Poor cousin'd Fool, she ne'er can know the Charms
Of being first encircled in thy Arms,
When all Love's Joys were innocent and gay,
As fresh and blooming as the new-born day.
Your Charms did then with native Sweetness flow;
The forc'd-kind Complaisance you now bestow,
Is but a false agreeable Design,
But you had Innocence when you were mine,
And all your Words, and Smiles, and Looks divine.
How proud, methinks, thy Mistress does appear
In sully'd Clothes, which I'd no longer wear ;
Her Bosom too with wither'd Flowers drest,
Which lost their Sweets in my first chosen Breast ;
Perjur'd imposing Youth, cheat who you will,
Supply defect of Truth with amorous Skill :
Yet thy Address must needs insipid be,
For the first Ardour of thy Soul was all possess'd by me.
The above poems come from the Net and also Roger Lonsdale's Eighteenth-Century Women Poets
Although other of Sarah Fyge Field Egerton's bitter poems appear in Germaine Greer's Kissing the Rod (an anthology of 17th century poaems by women), in poetry Egerton kissed no rods -- whatever she was coerced into doing outside poetry. Egerton is famous for writing a long verse response at age 14 to a leeringly misogynistic poem (not atypical of the era) called Robert Gould's "A Late Satyr Against the Pride, Lust and Inconstancy, &c of Woman."

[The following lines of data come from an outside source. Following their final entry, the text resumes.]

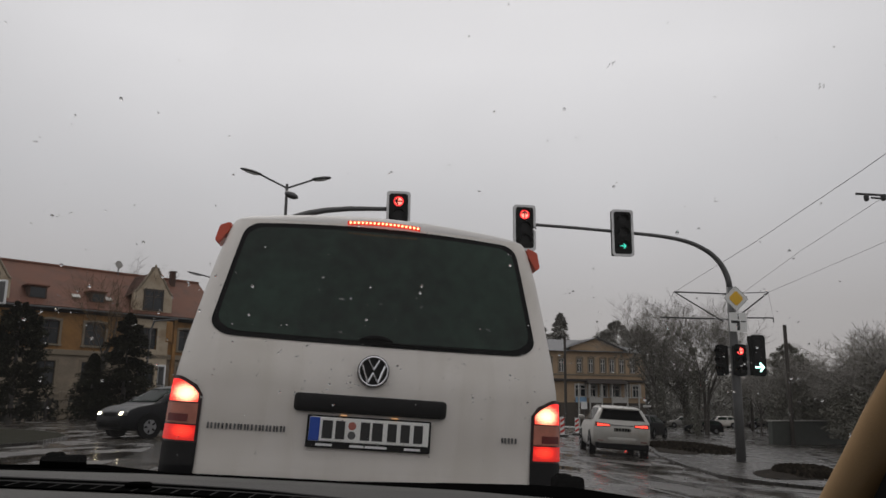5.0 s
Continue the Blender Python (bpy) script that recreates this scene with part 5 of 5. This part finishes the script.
wire([(18.1, 39.24, 6.2), (14.67, 29.5, 6.19), (12.45, 18.57, 6.14), (10.32, 10.73, 5.88), (8.6, 4.0, 5.8), (5.0, -12.0, 5.9)], 0.007)
wire([(24.6, 38.34, 6.2), (18.88, 28.91, 6.22), (16.3, 18.4, 6.1), (14.0, 9.5, 5.95), (9.5, -12.0, 5.9)], 0.006)
wire([(21.0, 36.0, 6.9), (16.2, 22.0, 6.7), (13.0, 12.0, 6.5), (8.0, -8.0, 6.6)], 0.006)
for x, y, z in ((9.25, 9.0, 4.90), (9.6, 9.02, 4.93)):
    t = thing("insulator", "small dark insulator on the bracket arm", "insulator", group="insulators on the bracket arm")
    part("body", ntube([(x, y, z - 0.07), (x, y, z - 0.03), (x, y, z + 0.02), (x, y, z + 0.05)], [0.03, 0.045, 0.045, 0.03], 8), M_WIRE, t)


def plain_pole(x, y, z0, z1, r):
    t = thing("wooden_pole", "plain dark wooden pole", "pole", group="wooden poles beyond the junction")
    part("shaft", ntube([(x, y, z0), (x, y, z1)], [r, r * 0.8], 8), M_POLE, t)


plain_pole(22.6, 74.5, height(22.6), 7.95, 0.16)
plain_pole(36.9, 73.0, height(36.9), 5.1, 0.18)
plain_pole(33.9, 52.6, height(33.9), 7.4, 0.17)


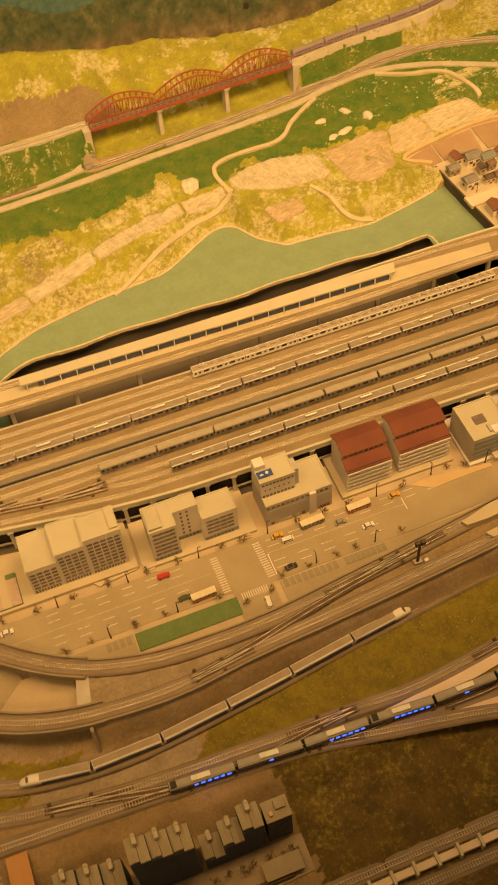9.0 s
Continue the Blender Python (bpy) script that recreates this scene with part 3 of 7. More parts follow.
# the rear viaduct with its platform
VIA_FACE = stuff_of("viaduct_face", (0.40, 0.34, 0.24), (0.34, 0.29, 0.20), 22, 0.8, 0.15)
VIA = [(-1.6, 0.315), (-0.63, 0.309), (-0.227, 0.2985), (0.57, 0.2885), (0.98, 0.2935), (1.37, 0.264), (2.3, 0.17), (2.35, 0.27), (1.45, 0.36), (1.0, 0.392), (0.3, 0.385), (-0.27, 0.39), (-0.64, 0.398), (-1.6, 0.41)]
bm = bmesh.new()
prism(bm, VIA, 0.104, 0.113)
solid("rear_viaduct", bm, BALLAST, "raised railway viaduct behind the yard", "viaduct", kind="structure")
bm = bmesh.new()
sweep(bm, curve([(x, y + 0.002, 0.113) for x, y in VIA[:7]], 0.02), [(-0.002, -0.0105), (0.002, -0.0105), (0.002, 0.0025), (-0.002, 0.0025)])
solid("viaduct_parapet", bm, VIA_FACE, "cream parapet along the front of the viaduct", "parapet", kind="structure")
bm = bmesh.new()
sweep(bm, curve([(x, y - 0.002, 0.113) for x, y in VIA[7:]], 0.02), [(-0.003, -0.018), (0.003, -0.018), (0.003, 0.003), (-0.003, 0.003)])
solid("viaduct_rear_parapet", bm, CREAM, "cream parapet along the back of the viaduct", "parapet", kind="structure")
track("viaduct_track", [(-1.6, 0.328, 0.1135), (-0.63, 0.320, 0.1135), (-0.2, 0.309, 0.1135), (0.5, 0.298, 0.1135), (0.95, 0.303, 0.1135), (1.37, 0.276, 0.1135), (2.3, 0.19, 0.1135)], "front track of the rear viaduct", bed=0.0092, bed_material=PALE_BED)
track("viaduct_track", [(-1.6, 0.392, 0.1135), (-0.63, 0.380, 0.1135), (-0.27, 0.373, 0.1135), (0.3, 0.370, 0.1135), (0.9, 0.373, 0.1135), (1.45, 0.335, 0.1135), (2.3, 0.245, 0.1135)], "back track of the rear viaduct", bed=0.0092, bed_material=PALE_BED)


def pillar(name, x, y, z0, z1, w, label, group):
    t = thing(name, x, y, z0, 0, label, "pillar", group, "structure")
    bm = bmesh.new()
    box(bm, -w / 2, -w * 0.4, 0, w / 2, w * 0.4, z1 - z0 - 0.006, bevel=0.0008)
    part("shaft", bm, CONCRETE, t)
    bm = bmesh.new()
    box(bm, -w * 0.8, -w * 0.8, z1 - z0 - 0.006, w * 0.8, w * 0.7, z1 - z0, bevel=0.001)
    part("cap", bm, CONCRETE, t)
    return t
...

Sarah Fyge was born in 1670, London, her father a physician and city councilman. At around the age she wrote her reply to Gould, her father sent his disobedient daughter into the country and married her off, unwillingly, to Edward Field, an attorney. He died in the mid-1690s, leaving her childless and well-to-do. She remarried not long afterwards to a much older man, a second cousin (probably once again coerced as this pattern of marrying much older men you are related to was common in this era -- to aggrandize and keep the money in the family); his name was Thomas Egerton. In 1710 she sued Egerton for divorce on grounds of cruelty, and he sued her and her father in chancery for the estate left her by Field. Egerton accused Sarah of adultery and going to London with a married man, Henry Pierce. (We know something about this because Mary Delarieve Manley included the story of this divorce in a popular scandal chronicle where Manley is unsympathetic to Egerton, describing her as hideously ugly [she may not have been] and quoting her husband as saying, "Deliver me from a poetical wife.") The divorce suit was unsuccessful on both sides, and they remained
tied to one another legally until 1720. He then died. She died in 1723, leaving a tiny legacy to the "poor" of her parish, but we are told this money was lost through the abuses of her executors.
Greer says her monument depicts her a victim of her era and fate, an "image she often elaborated in her poetry," e.g.,
In vain I strive to be with quiet blest
Various sorrows wreck't my destin'd brest,
And I could only in the grave find rest.